1. Data construction implies that March figures were still affected by adverse weather conditions

Most of economists never looked at the construction of EHS data which explains a large part of miscalculation. According to the Census Bureau, “the majority of transactions are reported when the sales contract is closed. Most transactions usually involve a mortgage which takes 30-60 days to close. Therefore, an existing home sale (closing) most likely involves a sales contract that was signed a month or two prior.” In other words, most buyers placed their offers in February (and to a lesser extent in January), when weather conditions were unfavorable.

2. A decrease in Existing Home Sales would be coherent with the trend in Pending Home Sales

As the National Association of Realtors (NAR) noted, “The Pending Home Sales Index (PHS), a leading indicator of housing activity, measures housing contract activity, and is based on signed real estate contracts for existing single-family homes, condos, and co-ops. Because a home goes under contract a month or two before it is sold, the Pending Home Sales Index generally leads Existing-Home Sales by a month or two.” Therefore, it would be coherent if EHS catch up downward with PHS. However, note that EHS are unlikely to drop as much as PHS (down 10.6% MoM in February).

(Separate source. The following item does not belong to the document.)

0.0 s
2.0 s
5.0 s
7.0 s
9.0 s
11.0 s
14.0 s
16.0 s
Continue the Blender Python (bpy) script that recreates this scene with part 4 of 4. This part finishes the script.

3. After seasonal adjustment, local/state reports confirm that sales fell in March

On a YoY basis, local/state figures suggest that national existing home sales (non-seasonally adjusted: NSA) are likely to have advanced again in March (9th straight rise). In addition, the pace of increase (NSA) was higher than in February (+8.7% YoY). This is not susprising given the positive base effect (EHS were weak in March 2020). The calendar effect was also supportive with one more business day in March 2021 compared to March 2020. Using my sample of local/state data and a seasonal adjustment factor higher than last year (less favorable), I expect March EHS to decline at a faster pace than anticipated by the consensus (-1.1%e MoM).

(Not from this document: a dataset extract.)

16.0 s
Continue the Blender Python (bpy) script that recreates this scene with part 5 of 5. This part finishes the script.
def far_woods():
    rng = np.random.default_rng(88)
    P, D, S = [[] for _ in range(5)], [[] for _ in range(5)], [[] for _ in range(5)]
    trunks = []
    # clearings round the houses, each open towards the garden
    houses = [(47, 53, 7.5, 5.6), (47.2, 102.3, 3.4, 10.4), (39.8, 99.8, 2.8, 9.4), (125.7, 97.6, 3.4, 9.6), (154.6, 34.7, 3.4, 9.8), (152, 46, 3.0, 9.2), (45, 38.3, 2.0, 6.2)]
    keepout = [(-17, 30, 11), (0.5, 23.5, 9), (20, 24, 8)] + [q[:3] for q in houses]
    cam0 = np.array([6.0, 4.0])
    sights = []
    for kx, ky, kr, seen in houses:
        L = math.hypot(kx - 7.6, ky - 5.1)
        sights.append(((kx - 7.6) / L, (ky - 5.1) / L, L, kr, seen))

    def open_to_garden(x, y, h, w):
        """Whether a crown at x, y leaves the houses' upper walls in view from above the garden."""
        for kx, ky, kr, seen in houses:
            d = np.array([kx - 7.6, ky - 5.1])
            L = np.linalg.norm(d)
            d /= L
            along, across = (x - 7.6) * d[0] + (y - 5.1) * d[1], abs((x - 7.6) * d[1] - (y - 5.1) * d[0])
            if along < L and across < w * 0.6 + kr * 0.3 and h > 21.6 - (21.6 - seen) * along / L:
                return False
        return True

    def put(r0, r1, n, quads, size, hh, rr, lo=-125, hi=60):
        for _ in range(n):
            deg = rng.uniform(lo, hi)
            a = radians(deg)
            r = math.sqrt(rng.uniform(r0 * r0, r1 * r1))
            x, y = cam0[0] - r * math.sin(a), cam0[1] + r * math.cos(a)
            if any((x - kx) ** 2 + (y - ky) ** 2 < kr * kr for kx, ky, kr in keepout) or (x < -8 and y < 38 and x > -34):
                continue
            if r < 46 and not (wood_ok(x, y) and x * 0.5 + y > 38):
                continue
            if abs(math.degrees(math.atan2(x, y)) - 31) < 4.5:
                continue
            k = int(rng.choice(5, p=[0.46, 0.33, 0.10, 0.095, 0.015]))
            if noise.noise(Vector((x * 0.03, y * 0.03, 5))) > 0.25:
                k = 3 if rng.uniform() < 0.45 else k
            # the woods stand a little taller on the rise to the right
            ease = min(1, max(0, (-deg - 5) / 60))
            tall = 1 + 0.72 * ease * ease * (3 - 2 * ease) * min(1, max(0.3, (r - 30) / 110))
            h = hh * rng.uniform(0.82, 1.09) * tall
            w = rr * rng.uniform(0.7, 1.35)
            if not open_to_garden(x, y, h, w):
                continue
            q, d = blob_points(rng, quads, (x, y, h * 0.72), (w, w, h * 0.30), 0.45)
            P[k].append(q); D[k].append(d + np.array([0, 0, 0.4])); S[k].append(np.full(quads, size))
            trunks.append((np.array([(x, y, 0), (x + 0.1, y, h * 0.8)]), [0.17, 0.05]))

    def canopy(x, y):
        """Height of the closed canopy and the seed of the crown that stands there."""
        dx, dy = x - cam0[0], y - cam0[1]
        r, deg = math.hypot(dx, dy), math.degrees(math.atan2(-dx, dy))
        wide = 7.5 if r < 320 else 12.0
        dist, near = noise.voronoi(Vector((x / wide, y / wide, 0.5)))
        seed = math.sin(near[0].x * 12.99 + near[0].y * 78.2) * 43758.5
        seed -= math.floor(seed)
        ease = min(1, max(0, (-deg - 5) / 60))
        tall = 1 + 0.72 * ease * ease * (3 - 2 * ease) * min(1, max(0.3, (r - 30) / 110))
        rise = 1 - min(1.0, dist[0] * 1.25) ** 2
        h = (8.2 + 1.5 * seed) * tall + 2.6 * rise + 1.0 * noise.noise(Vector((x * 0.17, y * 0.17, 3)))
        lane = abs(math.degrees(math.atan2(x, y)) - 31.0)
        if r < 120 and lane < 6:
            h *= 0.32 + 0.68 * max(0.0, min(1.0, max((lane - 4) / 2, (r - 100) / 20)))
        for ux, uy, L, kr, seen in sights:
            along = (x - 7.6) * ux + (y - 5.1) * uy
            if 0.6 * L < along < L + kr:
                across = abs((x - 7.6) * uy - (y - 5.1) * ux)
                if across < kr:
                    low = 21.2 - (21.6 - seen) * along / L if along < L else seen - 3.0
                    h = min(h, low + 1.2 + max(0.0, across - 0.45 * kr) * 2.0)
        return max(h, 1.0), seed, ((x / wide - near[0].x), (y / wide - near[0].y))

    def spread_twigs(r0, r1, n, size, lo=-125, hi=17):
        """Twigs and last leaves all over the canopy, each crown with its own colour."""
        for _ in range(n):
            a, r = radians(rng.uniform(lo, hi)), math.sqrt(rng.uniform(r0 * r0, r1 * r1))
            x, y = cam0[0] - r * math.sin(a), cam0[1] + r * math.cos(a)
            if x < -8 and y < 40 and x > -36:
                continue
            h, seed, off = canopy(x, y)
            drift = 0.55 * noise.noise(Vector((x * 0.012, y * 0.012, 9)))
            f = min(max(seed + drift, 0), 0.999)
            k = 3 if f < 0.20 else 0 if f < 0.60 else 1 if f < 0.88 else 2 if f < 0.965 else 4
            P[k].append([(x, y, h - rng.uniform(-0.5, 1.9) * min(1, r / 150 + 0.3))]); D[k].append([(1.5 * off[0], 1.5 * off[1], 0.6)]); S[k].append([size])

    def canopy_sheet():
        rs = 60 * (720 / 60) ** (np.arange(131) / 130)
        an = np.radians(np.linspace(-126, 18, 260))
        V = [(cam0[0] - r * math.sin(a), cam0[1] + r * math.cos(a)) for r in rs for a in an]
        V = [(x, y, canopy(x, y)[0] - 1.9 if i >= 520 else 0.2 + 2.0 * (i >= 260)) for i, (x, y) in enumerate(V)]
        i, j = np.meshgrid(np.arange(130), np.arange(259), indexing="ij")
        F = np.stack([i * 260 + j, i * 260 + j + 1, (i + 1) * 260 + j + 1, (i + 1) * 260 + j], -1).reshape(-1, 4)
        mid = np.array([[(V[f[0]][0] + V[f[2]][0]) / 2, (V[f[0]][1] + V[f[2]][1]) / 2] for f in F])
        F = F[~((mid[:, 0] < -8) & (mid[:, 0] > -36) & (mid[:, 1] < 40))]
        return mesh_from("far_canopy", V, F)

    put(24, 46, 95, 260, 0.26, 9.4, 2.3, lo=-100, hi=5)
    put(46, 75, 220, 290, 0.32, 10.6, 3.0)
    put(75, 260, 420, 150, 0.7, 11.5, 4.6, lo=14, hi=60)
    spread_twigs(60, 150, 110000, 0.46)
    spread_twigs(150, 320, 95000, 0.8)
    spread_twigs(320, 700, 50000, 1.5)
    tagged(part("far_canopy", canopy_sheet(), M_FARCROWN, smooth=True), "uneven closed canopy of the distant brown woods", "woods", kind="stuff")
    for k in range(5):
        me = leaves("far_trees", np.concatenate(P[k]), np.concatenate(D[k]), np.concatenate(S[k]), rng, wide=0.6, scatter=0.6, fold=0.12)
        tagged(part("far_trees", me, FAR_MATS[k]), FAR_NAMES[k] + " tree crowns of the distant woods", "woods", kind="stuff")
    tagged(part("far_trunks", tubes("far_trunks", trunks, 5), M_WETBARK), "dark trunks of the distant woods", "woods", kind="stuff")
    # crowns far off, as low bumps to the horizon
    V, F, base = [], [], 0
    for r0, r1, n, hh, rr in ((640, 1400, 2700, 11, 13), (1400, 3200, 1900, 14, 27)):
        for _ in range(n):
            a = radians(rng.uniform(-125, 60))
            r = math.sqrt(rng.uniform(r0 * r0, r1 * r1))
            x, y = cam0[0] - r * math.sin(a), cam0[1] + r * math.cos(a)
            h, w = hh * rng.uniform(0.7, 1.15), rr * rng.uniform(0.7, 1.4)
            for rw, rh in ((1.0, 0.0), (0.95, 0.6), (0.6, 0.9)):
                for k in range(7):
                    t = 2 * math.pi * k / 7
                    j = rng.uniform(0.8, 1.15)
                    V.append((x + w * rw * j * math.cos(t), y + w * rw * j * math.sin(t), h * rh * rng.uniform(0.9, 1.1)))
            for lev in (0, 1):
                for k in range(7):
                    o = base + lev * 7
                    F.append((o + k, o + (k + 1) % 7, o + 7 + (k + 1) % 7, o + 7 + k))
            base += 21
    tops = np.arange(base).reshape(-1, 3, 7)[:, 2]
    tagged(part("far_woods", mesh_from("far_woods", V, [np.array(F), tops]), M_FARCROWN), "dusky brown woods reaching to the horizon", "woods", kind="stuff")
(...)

4. Demand was dampened by a deterioration of housing affordability

Housing affordability has been under pressure since January. On one hand, mortgage rates started rebounding with the 30-year recently hitting the highest level since June 2020 in late March.

On the other hand, prices kept climbing at a quick rate. In its February report, the NAR showed that The median existing-home price for all housing types in February was $313,000, up 15.8% from February 2020 ($270,400), as prices rose in every region. February’s national price jump marks 108 straight months of year-over-year gains.” More recently, Redfin highlighted that, in March 2021, “The national median home-sale price hit a record high of $353,000, up 17% from 2020, a record high rate of growth.

5. Lack of supply kept weighting on housing transactions

One of the recent development related to the the housing market has been the collapse in inventory, which pushed prices upward. My sample of local/state reports also pointed to a YoY fall in inventory that was larger than in February (-29.5% YoY). Note that several areas experienced a decline of more than 50%, such as in Minnesota (-54.8% YoY). This pattern was cited as a dampening factor on sales.